▶ [INSTRUCTION]:
Quote exactly, and only, the lines of the material below from the line with "scene.view_settings.use_white_balance |= len(values)" through the line with "scene.view_settings.keyframe_insert(path, frame=frame(t))".
--- START OF RECORDED DATA ---
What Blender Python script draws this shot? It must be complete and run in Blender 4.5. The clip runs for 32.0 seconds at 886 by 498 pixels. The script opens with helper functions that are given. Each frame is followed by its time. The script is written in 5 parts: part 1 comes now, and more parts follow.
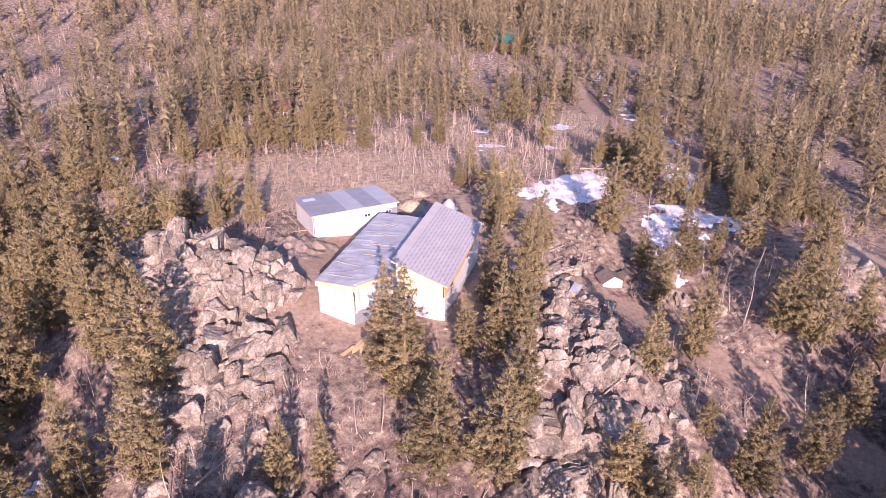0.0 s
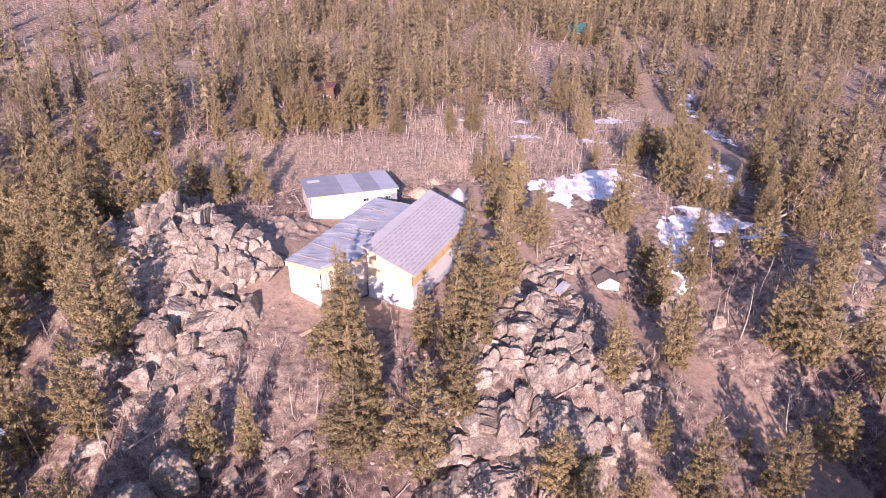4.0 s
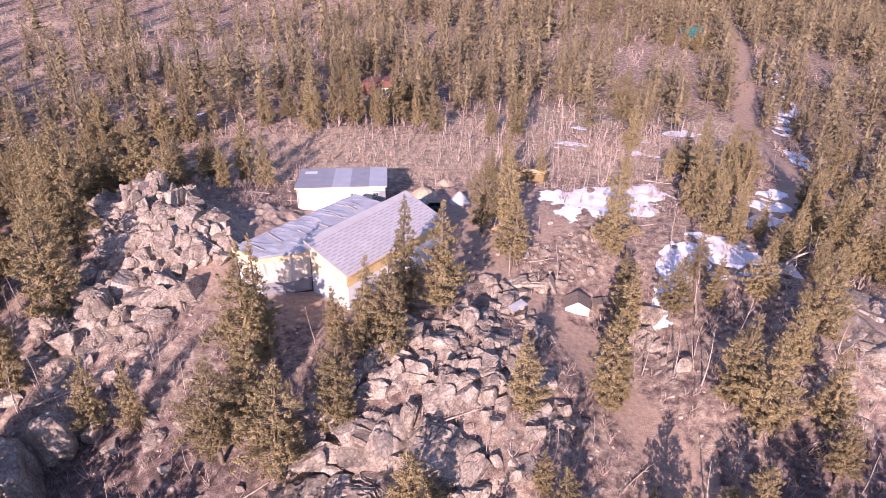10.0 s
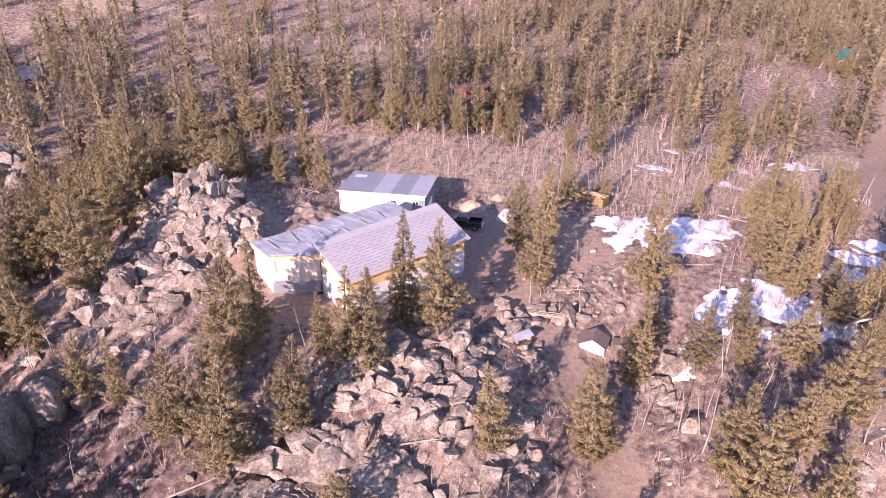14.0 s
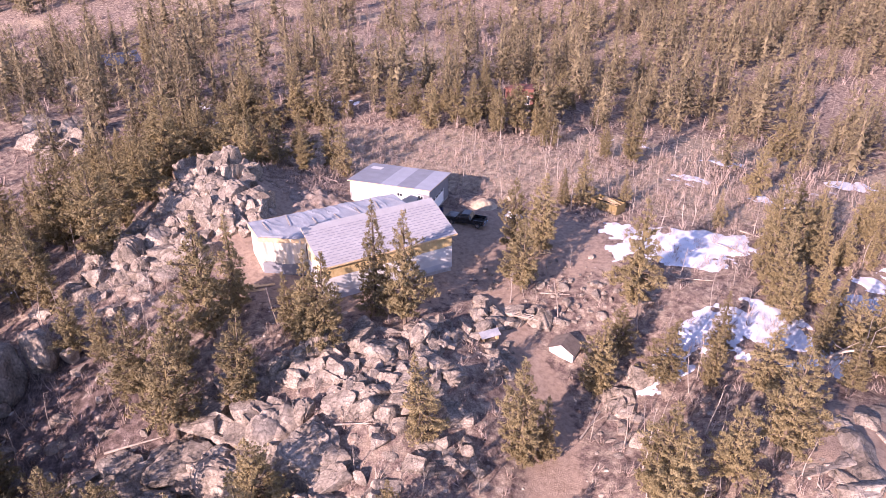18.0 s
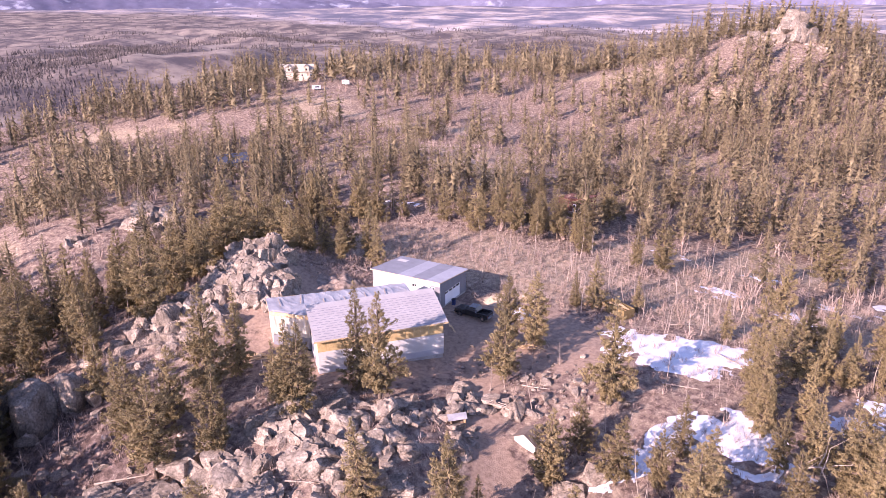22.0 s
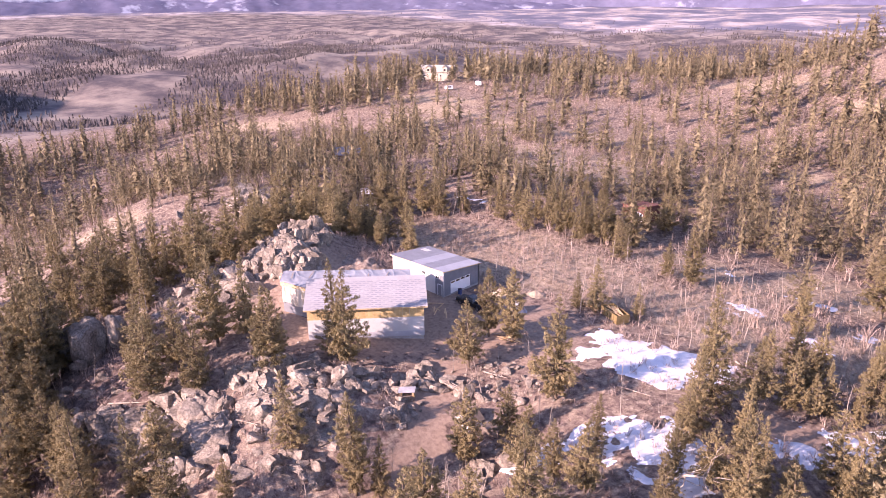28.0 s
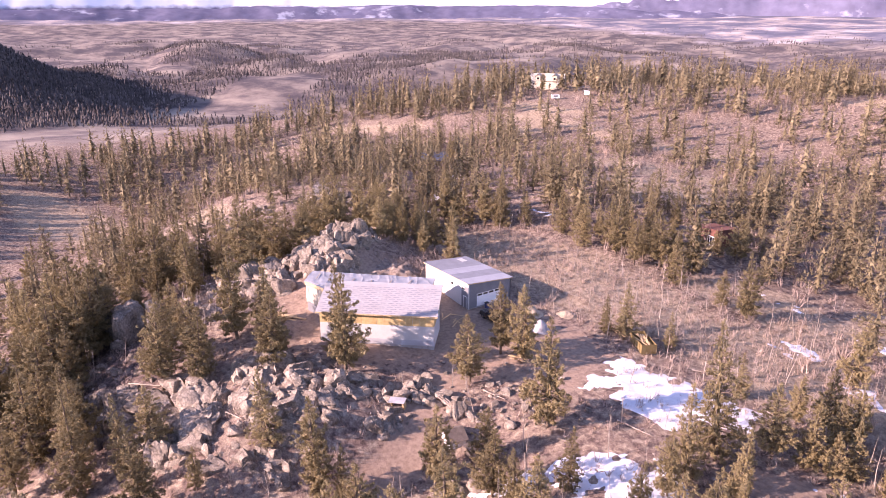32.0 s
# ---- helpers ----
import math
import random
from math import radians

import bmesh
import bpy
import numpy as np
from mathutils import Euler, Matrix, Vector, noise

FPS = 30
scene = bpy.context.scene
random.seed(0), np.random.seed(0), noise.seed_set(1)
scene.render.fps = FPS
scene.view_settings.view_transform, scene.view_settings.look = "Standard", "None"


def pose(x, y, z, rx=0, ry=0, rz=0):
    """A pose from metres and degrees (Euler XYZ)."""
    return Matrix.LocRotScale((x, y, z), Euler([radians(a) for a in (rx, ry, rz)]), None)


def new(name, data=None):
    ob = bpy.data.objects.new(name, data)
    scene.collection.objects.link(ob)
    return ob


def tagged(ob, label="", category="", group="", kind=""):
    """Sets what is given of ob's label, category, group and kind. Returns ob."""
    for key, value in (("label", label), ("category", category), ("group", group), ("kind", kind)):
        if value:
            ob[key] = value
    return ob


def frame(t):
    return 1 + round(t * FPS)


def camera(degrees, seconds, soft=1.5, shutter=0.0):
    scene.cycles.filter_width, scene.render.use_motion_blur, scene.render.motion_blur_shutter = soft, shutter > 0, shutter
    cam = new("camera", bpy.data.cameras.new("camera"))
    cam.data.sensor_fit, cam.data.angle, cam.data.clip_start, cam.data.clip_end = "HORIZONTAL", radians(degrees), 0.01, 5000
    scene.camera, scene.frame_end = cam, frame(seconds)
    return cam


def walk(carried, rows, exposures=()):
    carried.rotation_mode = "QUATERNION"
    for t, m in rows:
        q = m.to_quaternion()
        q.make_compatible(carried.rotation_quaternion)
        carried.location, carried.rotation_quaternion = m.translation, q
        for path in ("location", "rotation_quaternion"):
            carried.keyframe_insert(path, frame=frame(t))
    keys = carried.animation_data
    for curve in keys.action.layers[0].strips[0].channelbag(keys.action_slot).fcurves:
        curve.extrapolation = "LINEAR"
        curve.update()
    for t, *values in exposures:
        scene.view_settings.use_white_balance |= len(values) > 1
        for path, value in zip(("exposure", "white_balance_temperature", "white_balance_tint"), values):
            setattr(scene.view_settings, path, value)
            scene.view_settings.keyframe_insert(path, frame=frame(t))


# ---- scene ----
--- END OF RECORDED DATA ---
▶ [SOLUTION FOR THIS EXERCISE]:
        scene.view_settings.use_white_balance |= len(values) > 1
        for path, value in zip(("exposure", "white_balance_temperature", "white_balance_tint"), values):
            setattr(scene.view_settings, path, value)
            scene.view_settings.keyframe_insert(path, frame=frame(t))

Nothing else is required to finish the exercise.